## Your objective
Transcribe the material in full. Nothing should differ except that the pictures are left out.

## Extracted data

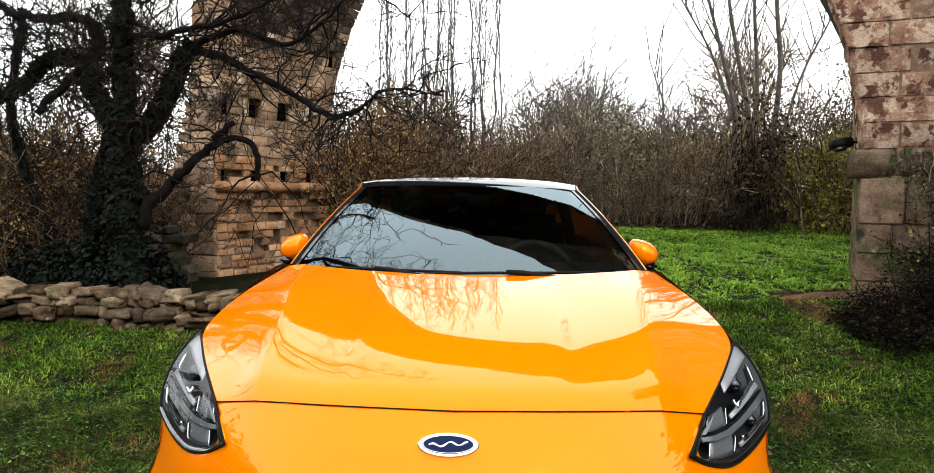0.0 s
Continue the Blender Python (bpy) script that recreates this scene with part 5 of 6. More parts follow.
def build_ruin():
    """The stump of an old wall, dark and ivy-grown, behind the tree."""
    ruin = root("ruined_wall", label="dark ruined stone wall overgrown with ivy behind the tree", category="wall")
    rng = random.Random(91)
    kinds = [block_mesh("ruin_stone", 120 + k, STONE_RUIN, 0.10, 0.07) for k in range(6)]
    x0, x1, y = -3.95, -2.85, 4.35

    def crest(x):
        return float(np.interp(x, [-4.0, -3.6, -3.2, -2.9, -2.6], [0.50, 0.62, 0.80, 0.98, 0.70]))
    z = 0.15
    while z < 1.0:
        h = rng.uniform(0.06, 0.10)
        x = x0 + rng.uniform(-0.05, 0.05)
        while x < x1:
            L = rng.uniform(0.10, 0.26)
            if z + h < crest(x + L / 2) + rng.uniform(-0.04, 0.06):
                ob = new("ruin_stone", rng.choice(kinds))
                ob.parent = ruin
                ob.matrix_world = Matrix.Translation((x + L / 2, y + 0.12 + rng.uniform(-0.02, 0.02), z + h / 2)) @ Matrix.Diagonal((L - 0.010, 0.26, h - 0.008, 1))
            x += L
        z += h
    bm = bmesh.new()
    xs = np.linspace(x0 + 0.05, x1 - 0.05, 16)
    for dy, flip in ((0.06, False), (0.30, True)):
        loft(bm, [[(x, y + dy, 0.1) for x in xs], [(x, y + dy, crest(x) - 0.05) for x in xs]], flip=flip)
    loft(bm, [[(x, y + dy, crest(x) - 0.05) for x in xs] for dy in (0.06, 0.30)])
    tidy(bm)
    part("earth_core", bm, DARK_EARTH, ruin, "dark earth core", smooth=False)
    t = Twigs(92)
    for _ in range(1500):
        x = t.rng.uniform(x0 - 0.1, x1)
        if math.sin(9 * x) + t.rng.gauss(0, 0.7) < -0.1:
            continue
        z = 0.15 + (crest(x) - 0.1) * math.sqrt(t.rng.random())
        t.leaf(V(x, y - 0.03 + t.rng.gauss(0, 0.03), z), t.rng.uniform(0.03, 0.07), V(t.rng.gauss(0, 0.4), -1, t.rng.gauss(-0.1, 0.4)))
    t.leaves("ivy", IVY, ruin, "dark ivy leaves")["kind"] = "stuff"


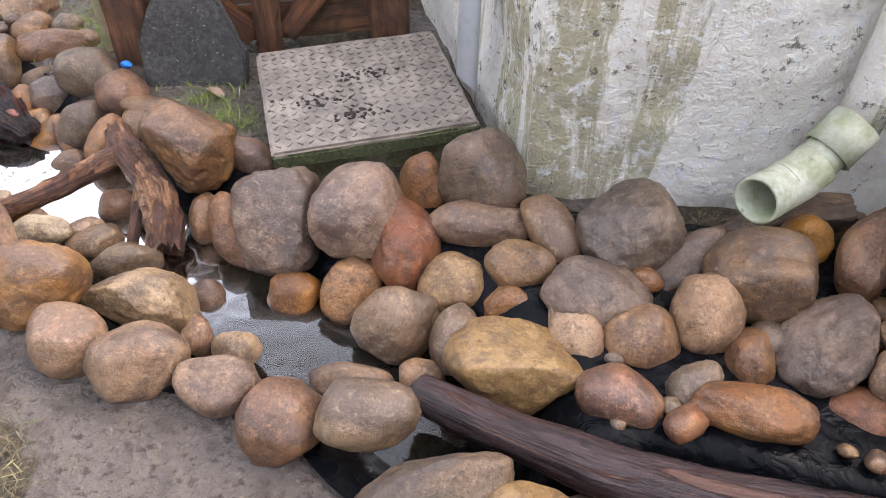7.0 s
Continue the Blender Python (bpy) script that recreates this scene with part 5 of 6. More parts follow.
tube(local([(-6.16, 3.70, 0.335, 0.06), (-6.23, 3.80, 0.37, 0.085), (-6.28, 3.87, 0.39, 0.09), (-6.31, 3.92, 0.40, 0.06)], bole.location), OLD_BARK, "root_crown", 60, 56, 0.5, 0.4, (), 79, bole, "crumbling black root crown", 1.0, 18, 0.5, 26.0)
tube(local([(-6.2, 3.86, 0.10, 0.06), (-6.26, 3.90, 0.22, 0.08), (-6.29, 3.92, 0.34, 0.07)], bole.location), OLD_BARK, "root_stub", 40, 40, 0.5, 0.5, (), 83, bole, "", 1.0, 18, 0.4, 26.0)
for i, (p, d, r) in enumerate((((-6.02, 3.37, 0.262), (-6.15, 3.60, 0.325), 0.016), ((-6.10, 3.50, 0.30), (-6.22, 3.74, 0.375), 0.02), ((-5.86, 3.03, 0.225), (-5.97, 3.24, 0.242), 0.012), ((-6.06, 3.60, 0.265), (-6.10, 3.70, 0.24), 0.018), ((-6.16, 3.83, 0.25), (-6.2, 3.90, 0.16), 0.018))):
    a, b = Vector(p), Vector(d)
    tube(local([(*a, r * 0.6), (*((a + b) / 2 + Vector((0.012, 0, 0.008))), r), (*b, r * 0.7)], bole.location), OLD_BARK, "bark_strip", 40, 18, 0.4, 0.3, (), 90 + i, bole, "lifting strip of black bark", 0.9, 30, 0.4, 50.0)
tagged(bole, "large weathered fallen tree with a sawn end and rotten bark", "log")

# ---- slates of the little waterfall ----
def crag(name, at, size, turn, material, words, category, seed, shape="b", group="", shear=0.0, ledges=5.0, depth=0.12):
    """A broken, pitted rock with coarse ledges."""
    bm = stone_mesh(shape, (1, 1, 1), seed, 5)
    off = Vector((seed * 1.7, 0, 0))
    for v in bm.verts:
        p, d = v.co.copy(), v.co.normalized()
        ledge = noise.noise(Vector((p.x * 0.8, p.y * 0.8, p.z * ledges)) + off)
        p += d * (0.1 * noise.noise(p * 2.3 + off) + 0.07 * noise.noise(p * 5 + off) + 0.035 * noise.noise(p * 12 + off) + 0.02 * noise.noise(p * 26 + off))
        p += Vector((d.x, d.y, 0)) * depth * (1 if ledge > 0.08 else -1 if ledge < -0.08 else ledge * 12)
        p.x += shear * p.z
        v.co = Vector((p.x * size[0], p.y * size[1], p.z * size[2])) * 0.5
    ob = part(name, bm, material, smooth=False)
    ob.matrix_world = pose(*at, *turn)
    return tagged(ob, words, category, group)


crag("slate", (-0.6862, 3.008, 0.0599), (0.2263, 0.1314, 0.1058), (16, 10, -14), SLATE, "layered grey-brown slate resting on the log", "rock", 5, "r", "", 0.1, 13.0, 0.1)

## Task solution
0.0 s
Continue the Blender Python (bpy) script that recreates this scene with part 5 of 6. More parts follow.
def build_ruin():
    """The stump of an old wall, dark and ivy-grown, behind the tree."""
    ruin = root("ruined_wall", label="dark ruined stone wall overgrown with ivy behind the tree", category="wall")
    rng = random.Random(91)
    kinds = [block_mesh("ruin_stone", 120 + k, STONE_RUIN, 0.10, 0.07) for k in range(6)]
    x0, x1, y = -3.95, -2.85, 4.35

    def crest(x):
        return float(np.interp(x, [-4.0, -3.6, -3.2, -2.9, -2.6], [0.50, 0.62, 0.80, 0.98, 0.70]))
    z = 0.15
    while z < 1.0:
        h = rng.uniform(0.06, 0.10)
        x = x0 + rng.uniform(-0.05, 0.05)
        while x < x1:
            L = rng.uniform(0.10, 0.26)
            if z + h < crest(x + L / 2) + rng.uniform(-0.04, 0.06):
                ob = new("ruin_stone", rng.choice(kinds))
                ob.parent = ruin
                ob.matrix_world = Matrix.Translation((x + L / 2, y + 0.12 + rng.uniform(-0.02, 0.02), z + h / 2)) @ Matrix.Diagonal((L - 0.010, 0.26, h - 0.008, 1))
            x += L
        z += h
    bm = bmesh.new()
    xs = np.linspace(x0 + 0.05, x1 - 0.05, 16)
    for dy, flip in ((0.06, False), (0.30, True)):
        loft(bm, [[(x, y + dy, 0.1) for x in xs], [(x, y + dy, crest(x) - 0.05) for x in xs]], flip=flip)
    loft(bm, [[(x, y + dy, crest(x) - 0.05) for x in xs] for dy in (0.06, 0.30)])
    tidy(bm)
    part("earth_core", bm, DARK_EARTH, ruin, "dark earth core", smooth=False)
    t = Twigs(92)
    for _ in range(1500):
        x = t.rng.uniform(x0 - 0.1, x1)
        if math.sin(9 * x) + t.rng.gauss(0, 0.7) < -0.1:
            continue
        z = 0.15 + (crest(x) - 0.1) * math.sqrt(t.rng.random())
        t.leaf(V(x, y - 0.03 + t.rng.gauss(0, 0.03), z), t.rng.uniform(0.03, 0.07), V(t.rng.gauss(0, 0.4), -1, t.rng.gauss(-0.1, 0.4)))
    t.leaves("ivy", IVY, ruin, "dark ivy leaves")["kind"] = "stuff"


7.0 s
Continue the Blender Python (bpy) script that recreates this scene with part 5 of 6. More parts follow.
tube(local([(-6.16, 3.70, 0.335, 0.06), (-6.23, 3.80, 0.37, 0.085), (-6.28, 3.87, 0.39, 0.09), (-6.31, 3.92, 0.40, 0.06)], bole.location), OLD_BARK, "root_crown", 60, 56, 0.5, 0.4, (), 79, bole, "crumbling black root crown", 1.0, 18, 0.5, 26.0)
tube(local([(-6.2, 3.86, 0.10, 0.06), (-6.26, 3.90, 0.22, 0.08), (-6.29, 3.92, 0.34, 0.07)], bole.location), OLD_BARK, "root_stub", 40, 40, 0.5, 0.5, (), 83, bole, "", 1.0, 18, 0.4, 26.0)
for i, (p, d, r) in enumerate((((-6.02, 3.37, 0.262), (-6.15, 3.60, 0.325), 0.016), ((-6.10, 3.50, 0.30), (-6.22, 3.74, 0.375), 0.02), ((-5.86, 3.03, 0.225), (-5.97, 3.24, 0.242), 0.012), ((-6.06, 3.60, 0.265), (-6.10, 3.70, 0.24), 0.018), ((-6.16, 3.83, 0.25), (-6.2, 3.90, 0.16), 0.018))):
    a, b = Vector(p), Vector(d)
    tube(local([(*a, r * 0.6), (*((a + b) / 2 + Vector((0.012, 0, 0.008))), r), (*b, r * 0.7)], bole.location), OLD_BARK, "bark_strip", 40, 18, 0.4, 0.3, (), 90 + i, bole, "lifting strip of black bark", 0.9, 30, 0.4, 50.0)
tagged(bole, "large weathered fallen tree with a sawn end and rotten bark", "log")

# ---- slates of the little waterfall ----
def crag(name, at, size, turn, material, words, category, seed, shape="b", group="", shear=0.0, ledges=5.0, depth=0.12):
    """A broken, pitted rock with coarse ledges."""
    bm = stone_mesh(shape, (1, 1, 1), seed, 5)
    off = Vector((seed * 1.7, 0, 0))
    for v in bm.verts:
        p, d = v.co.copy(), v.co.normalized()
        ledge = noise.noise(Vector((p.x * 0.8, p.y * 0.8, p.z * ledges)) + off)
        p += d * (0.1 * noise.noise(p * 2.3 + off) + 0.07 * noise.noise(p * 5 + off) + 0.035 * noise.noise(p * 12 + off) + 0.02 * noise.noise(p * 26 + off))
        p += Vector((d.x, d.y, 0)) * depth * (1 if ledge > 0.08 else -1 if ledge < -0.08 else ledge * 12)
        p.x += shear * p.z
        v.co = Vector((p.x * size[0], p.y * size[1], p.z * size[2])) * 0.5
    ob = part(name, bm, material, smooth=False)
    ob.matrix_world = pose(*at, *turn)
    return tagged(ob, words, category, group)


crag("slate", (-0.6862, 3.008, 0.0599), (0.2263, 0.1314, 0.1058), (16, 10, -14), SLATE, "layered grey-brown slate resting on the log", "rock", 5, "r", "", 0.1, 13.0, 0.1)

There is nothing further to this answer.